La realidad es que nadie como el peronismo, en especial como Cristina Kirchner, sabe lo que el protocolo significa como instrumento simbólico de expresión del poder. Sólo
que no suele ajustarlo al fortalecimiento institucional. Lo entiende como una plataforma vital para su propia mensajería. Si no le importara no se hablaría de esto, ni en 2015 ni ahora.
Desde el siglo XIX el traspaso de poder tenía dos partes, unidas por el desplazamiento del nuevo presidente por Avenida de Mayo de contramano, contravención metafórica,
se dirá, que el acompañamiento popular siempre consiguió soslayar. A la carroza de Hipólito Yrigoyen hasta le soltaron los caballos para que fuera llevado por la gente. Perón siguió
tres veces ese ritual, en 1952 junto a una esforzada Evita, ya muy enferma. La jura se hacía en el Congreso, tal como lo exige el artículo 93° de la Constitución, y el traspaso de los atributos presidenciales
(banda y bastón) en la Casa Rosada. Al repetirse esta costumbre, como sucede con las costumbres en las más estables democracias del mundo, se forjó una tradición.
Es verdad que por culpa de la intermitencia las tradiciones institucionales en la Argentina vienen algo famélicas. Seis golpes de estado más unos cuantos golpes palaciegos
tanto en gobiernos de jure como de facto hicieron que en una continuidad tan escarpada la alternancia fuese una excepción exquisita. Alternancias puntuales con traspaso clásico apenas tuvimos en 1916 y en 1999.
La de 1989 fue del tipo traumático, se precipitó. Y la de 2015, ya se sabe.
Alberto Fernández había dicho que él no iba a hacer ningún problema por el lugar del traspaso, lo que indica que la exigencia reiterada a través de
intermediarios salió de la misma obstinada líder que hace cuatro años.
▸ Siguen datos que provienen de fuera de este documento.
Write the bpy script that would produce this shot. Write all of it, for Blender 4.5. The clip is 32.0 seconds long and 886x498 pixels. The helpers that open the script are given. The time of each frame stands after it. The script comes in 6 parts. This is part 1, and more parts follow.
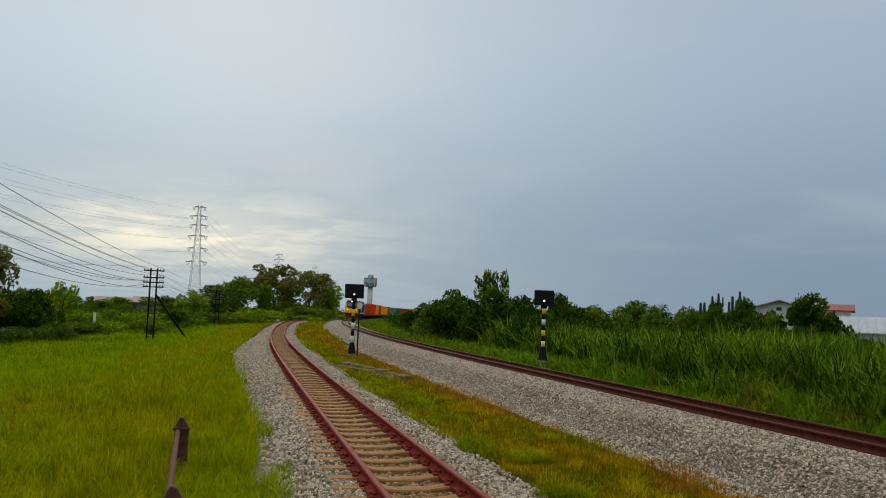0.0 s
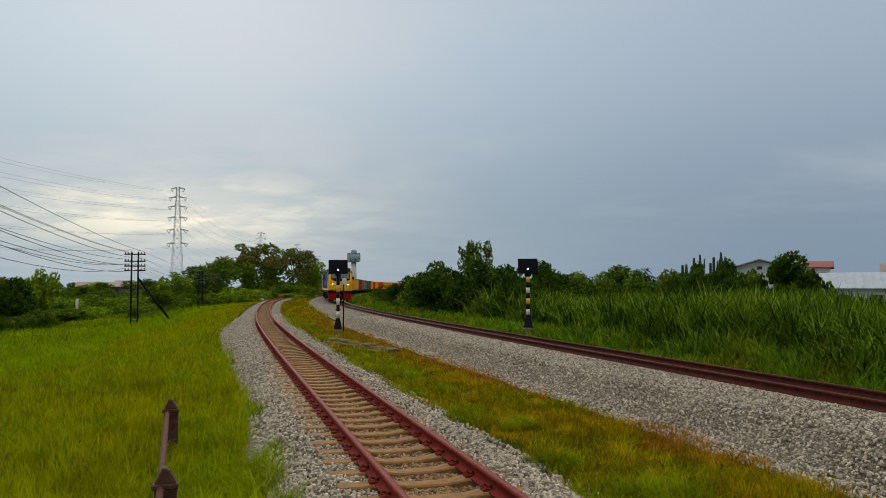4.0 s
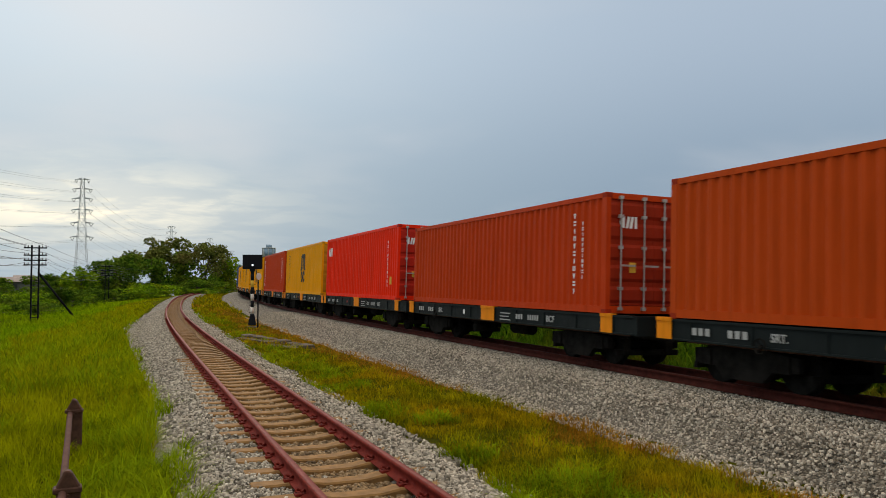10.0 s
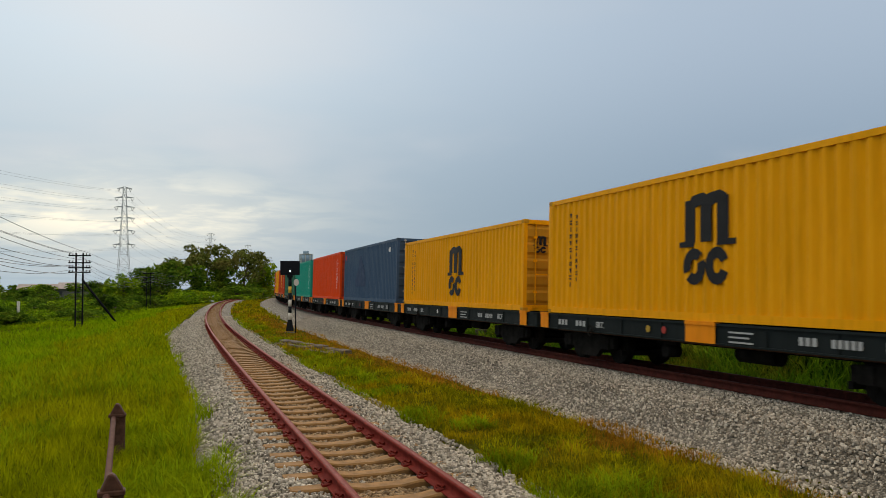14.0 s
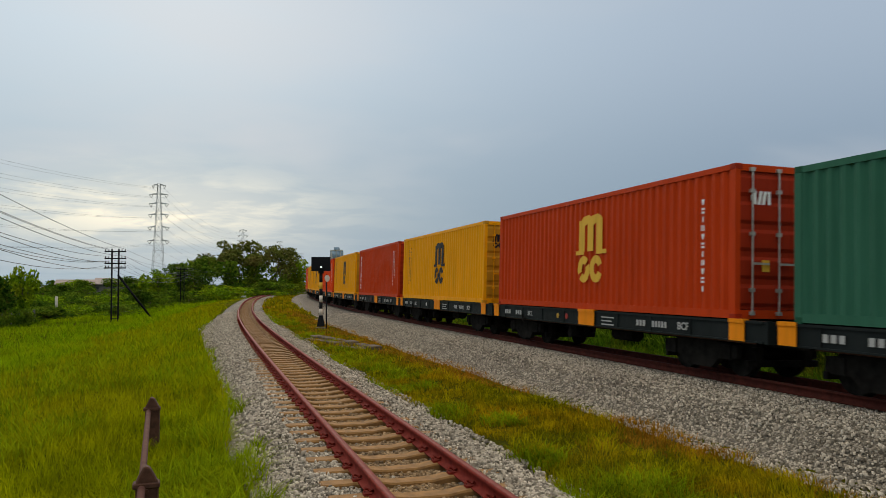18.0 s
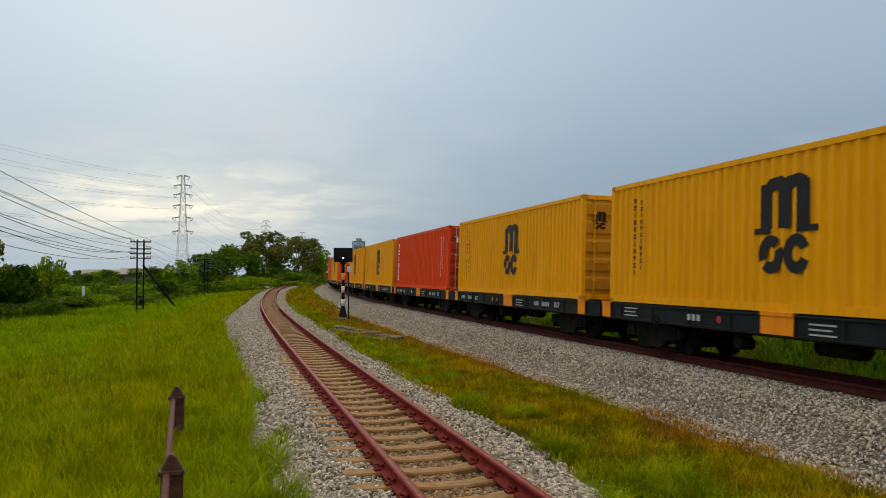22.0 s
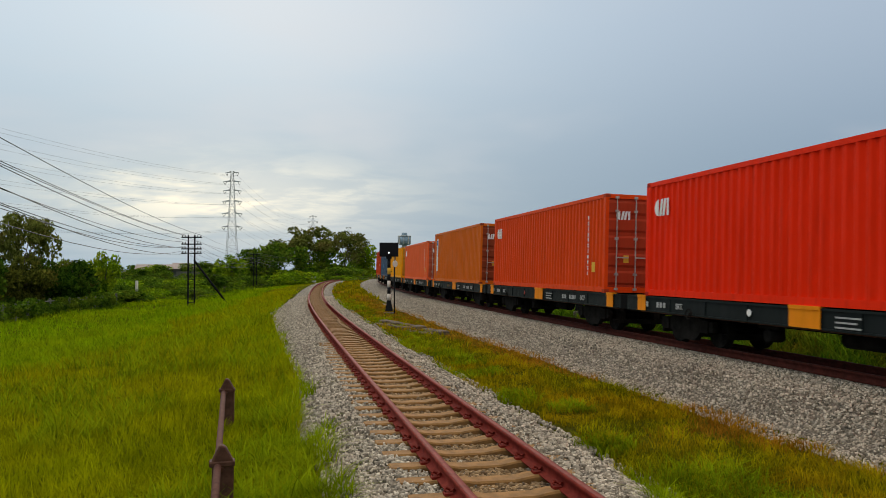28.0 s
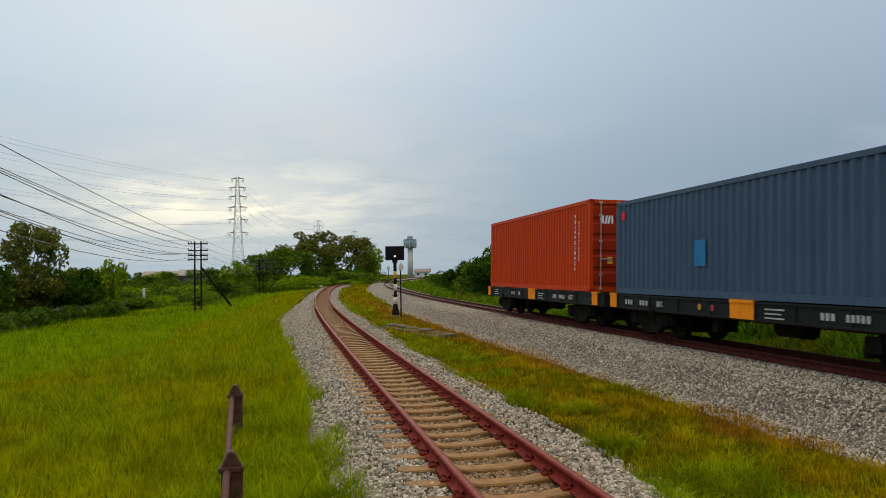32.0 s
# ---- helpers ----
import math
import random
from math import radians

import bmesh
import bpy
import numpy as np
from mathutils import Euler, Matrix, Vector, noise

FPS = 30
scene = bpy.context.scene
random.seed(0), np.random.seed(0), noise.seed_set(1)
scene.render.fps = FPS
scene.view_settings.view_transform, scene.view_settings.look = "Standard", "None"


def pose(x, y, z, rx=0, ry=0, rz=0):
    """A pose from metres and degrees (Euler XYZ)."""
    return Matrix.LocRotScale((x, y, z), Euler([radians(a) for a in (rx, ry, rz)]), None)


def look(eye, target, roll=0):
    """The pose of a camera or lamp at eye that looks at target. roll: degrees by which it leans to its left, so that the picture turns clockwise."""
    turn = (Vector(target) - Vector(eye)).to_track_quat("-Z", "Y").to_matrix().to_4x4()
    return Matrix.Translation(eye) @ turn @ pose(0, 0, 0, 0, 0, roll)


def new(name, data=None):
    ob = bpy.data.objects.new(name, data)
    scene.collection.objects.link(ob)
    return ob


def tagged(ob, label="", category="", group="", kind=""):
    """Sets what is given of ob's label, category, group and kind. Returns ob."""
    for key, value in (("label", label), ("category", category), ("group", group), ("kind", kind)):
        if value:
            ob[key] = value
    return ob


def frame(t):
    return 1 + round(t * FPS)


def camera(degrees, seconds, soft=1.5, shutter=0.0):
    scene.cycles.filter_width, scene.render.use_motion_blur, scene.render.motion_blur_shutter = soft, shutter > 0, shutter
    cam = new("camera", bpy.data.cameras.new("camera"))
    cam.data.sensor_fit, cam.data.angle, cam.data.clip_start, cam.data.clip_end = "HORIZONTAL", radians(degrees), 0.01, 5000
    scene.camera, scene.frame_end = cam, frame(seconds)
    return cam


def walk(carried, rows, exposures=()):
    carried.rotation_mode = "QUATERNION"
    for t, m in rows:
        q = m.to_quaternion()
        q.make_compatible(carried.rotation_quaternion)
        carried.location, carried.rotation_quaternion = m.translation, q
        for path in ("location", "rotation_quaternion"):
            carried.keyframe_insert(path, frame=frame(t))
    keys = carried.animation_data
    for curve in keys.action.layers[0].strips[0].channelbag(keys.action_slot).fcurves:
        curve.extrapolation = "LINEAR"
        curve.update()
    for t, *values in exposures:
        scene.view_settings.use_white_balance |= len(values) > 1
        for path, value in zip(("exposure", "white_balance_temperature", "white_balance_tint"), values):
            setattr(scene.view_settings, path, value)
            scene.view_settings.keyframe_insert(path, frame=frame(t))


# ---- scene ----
cam = camera(58.5, 32.0, soft=0.6, shutter=0.1)
# seconds, tilt, lean, turn; the camera stands in one spot and is swung by hand
LOOK = [
    (0, 94.78, -2.14, -0.02), (0.5, 94.65, -2.02, -0.13), (1, 94.43, -1.80, -0.26),
    (1.5, 94.15, -1.47, -0.41), (2, 93.87, -1.09, -0.55), (2.5, 93.62, -0.75, -0.68),
    (3, 93.33, -0.43, -0.82), (3.5, 93.04, -0.10, -0.98), (4, 92.77, 0.14, -1.13),
    (4.5, 92.54, 0.33, -1.30), (6.5, 92.09, 0.46, -2.00), (7, 92.05, 0.50, -2.13),
    (7.5, 92.02, 0.48, -2.63), (8, 92.01, 0.46, -3.50), (8.5, 92.04, 0.35, -4.44),
    (9, 92.14, 0.26, -5.35), (9.5, 92.28, 0.16, -6.24), (10, 92.43, 0.10, -7.12),
    (10.5, 92.58, 0.07, -7.99), (11, 92.72, 0.04, -8.67), (11.5, 92.85, -0.03, -8.84),
    (12, 92.88, 0.00, -8.35), (12.5, 92.85, 0.07, -7.47), (13, 92.80, 0.25, -6.49),
    (13.5, 92.80, 0.31, -5.49), (14, 92.81, 0.38, -4.52), (14.5, 92.84, 0.43, -3.47),
    (15, 92.88, 0.46, -2.73), (15.5, 92.94, 0.37, -2.30), (17.5, 92.81, 0.33, -2.33),
    (18, 92.55, 0.24, -2.35), (18.5, 92.27, 0.23, -2.36), (19, 92.06, 0.23, -2.37),
    (19.5, 91.95, 0.21, -2.38), (20, 91.92, 0.22, -2.37), (20.5, 91.90, 0.20, -2.28),
    (21, 91.92, 0.10, -1.90), (21.5, 91.91, 0.09, -1.36), (22, 91.91, 0.05, -0.78),
    (22.5, 91.92, -0.05, -0.18), (23, 91.92, -0.10, 0.42), (23.5, 91.88, -0.14, 1.01),
    (24, 91.82, -0.15, 1.53), (24.5, 91.79, -0.16, 1.97), (25, 91.74, -0.12, 2.30),
    (25.5, 91.69, -0.04, 2.53), (27.5, 91.52, 0.08, 2.51), (28, 91.52, 0.08, 2.51),
    (28.5, 91.50, 0.10, 2.54), (29, 91.50, 0.13, 2.56), (29.5, 91.53, 0.19, 2.58),
    (30, 91.58, 0.22, 2.60), (30.5, 91.64, 0.26, 2.62), (31, 91.71, 0.29, 2.66),
    (31.5, 91.78, 0.40, 2.72), (32, 91.73, 0.91, 2.95),
]

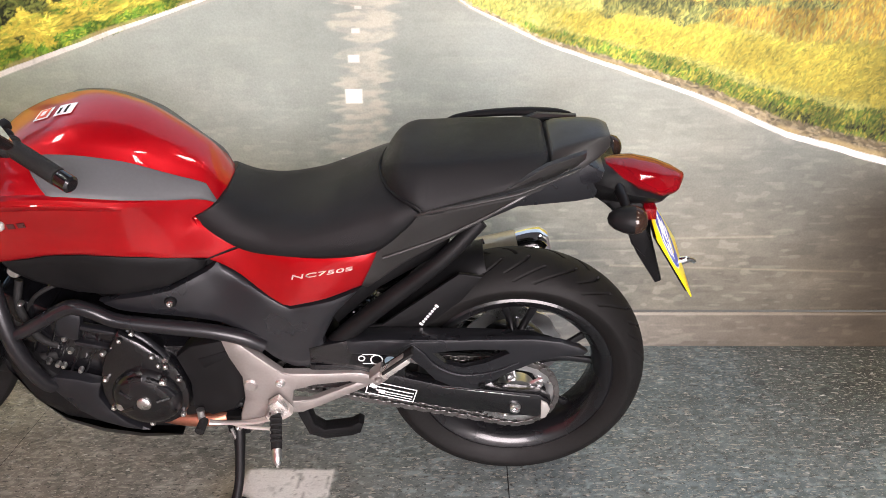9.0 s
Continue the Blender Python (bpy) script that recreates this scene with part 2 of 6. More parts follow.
def loft(bm, rings, closed=True, cap=True):
    vs = [[bm.verts.new(p) for p in r] for r in rings]
    k = len(vs[0])
    for a, b in zip(vs, vs[1:]):
        for i in range(k if closed else k - 1):
            j = (i + 1) % k
            bm.faces.new((a[i], a[j], b[j], b[i]))
    if cap and closed:
        bm.faces.new(vs[0])
        bm.faces.new(vs[-1])
    return vs


def tube(bm, pts, r, seg=12, per=6, flat=1.0, up=(0, 0, 1)):
    """A round (flat < 1: flattened) bar along a smooth curve. r: one radius, or one for each point given."""
    path = spline(pts, per) if per > 1 else [Vector(p) for p in pts]
    rad = [float(r)] * len(path) if isinstance(r, (int, float)) else [float(v) for v in np.interp(np.linspace(0, 1, len(path)), np.linspace(0, 1, len(r)), r)]
    rings, side = [], None
    for i, p in enumerate(path):
        d = (path[min(i + 1, len(path) - 1)] - path[max(i - 1, 0)]).normalized()
        ref = Vector(up) if side is None else side.cross(d)
        s = d.cross(ref)
        if s.length < 1e-4:
            s = d.cross(Vector((1, 0.1, 0)))
        side = s.normalized()
        u = side.cross(d)
        rings.append([p + rad[i] * (math.cos(a) * side + flat * math.sin(a) * u) for a in (2 * math.pi * k / seg for k in range(seg))])
    loft(bm, rings)
    return bm


def lathe(bm, prof, seg=48, centre=(0, 0, 0), axis="y"):
    """Turns (radius, along) round an axis through the centre; closed ends where the radius is 0."""
    c, vs = Vector(centre), []
    for r, h in prof:
        ring = []
        for k in range(seg):
            a = 2 * math.pi * k / seg
            u, v = r * math.cos(a), r * math.sin(a)
            ring.append(c + Vector({"y": (u, h, v), "z": (u, v, h), "x": (h, u, v)}[axis]))
        vs.append([bm.verts.new(p) for p in ring])
    for a, b in zip(vs, vs[1:]):
        for i in range(seg):
            bm.faces.new((a[i], a[(i + 1) % seg], b[(i + 1) % seg], b[i]))
    if prof[0] != prof[-1]:
        bm.faces.new(vs[0])
        bm.faces.new(vs[-1])
    return bm


def ring_lathe(bm, prof, seg=64, centre=(0, 0, 0), axis="y"):
    return lathe(bm, list(prof) + [prof[0]], seg, centre, axis)


def block(bm, size, m=Matrix(), bevel=0.004, seg=2):
    r = bmesh.ops.create_cube(bm, size=1)
    vs = r["verts"]
    for v in vs:
        v.co = Vector((v.co.x * size[0], v.co.y * size[1], v.co.z * size[2]))
    es = list({e for v in vs for e in v.link_edges})
    res = bmesh.ops.bevel(bm, geom=es, offset=min(bevel, min(size) * 0.45), segments=seg, profile=0.5, affect="EDGES")
    allv = {v for f in res["faces"] for v in f.verts} | {v for v in vs if v.is_valid}
    bmesh.ops.transform(bm, matrix=m, verts=list(allv))
    return bm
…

Hay un dato demostrativo de que el presidente Macri ahora cedió sin dar muchas vueltas: los detalles de la ceremonia todavía
no fueron acordados. Entre esos detalles está el tema de quiénes poblarán las galerías y bajo qué pautas de comportamiento. Para que se entienda: el próximo 10 de diciembre por primera
vez en la historia argentina un presidente saliente irá al Congreso a transferirle el mando a un presidente nuevo que pertenece a una fuerza política opuesta. Ocurrirá en un recinto mucho más afecto
al griterío -incluso al pugilato- que a la compostura. La última vez que Macri estuvo allí, en la Cámara de Diputados, fue este mismo año, el 1° de marzo, cuando al inaugurar las sesiones
ordinarias batió el récord del presidente insultado. Nunca antes un presidente había sido tan fustigado por opositores en el marco de una asamblea legislativa. Macri sólo atinó a repetir
desde el estrado que los insultos hablaban de quien los profería.
Los otros dos presidentes salientes que concurrieron a transferir el poder a ese recinto, Eduardo Duhalde y Néstor Kirchner, en base a los cuales ahora se quiere armar una nueva
tradición, en realidad fueron dos casos particulares. Duhalde porque era un senador al que había ungido la asamblea legislativa, argumento que usó Kirchner en 2003 para la primera disrupción. Y
Kirchner porque su abdicación mezclada con voto popular fue en sí misma tan disruptiva (no hay otro caso en el mundo de traspaso conyugal sin mediar viudez fuera de una monarquía) que el cambio de escenario
pasó a un segundo plano.
Sostener que el Congreso es la casa del pueblo y por eso urge alterar la tradición de algún modo significa enmendar a presidentes como Yrigoyen, Perón, Cámpora,
entre tantos que desde Mitre recibieron los atributos en la Casa Rosada (Perón, incluso, de manos de un dictador, el general Edelmiro Farrell). Sólo que a aquellos el estricto revisionismo K los suele eximir
de la hoguera (ahora Alberto Fernández agregó a Alfonsín).
¿La idea sería curar la historia? Digámoslo así: ser fundacionales. Poner lo institucional al servicio de la política. Nada nuevo.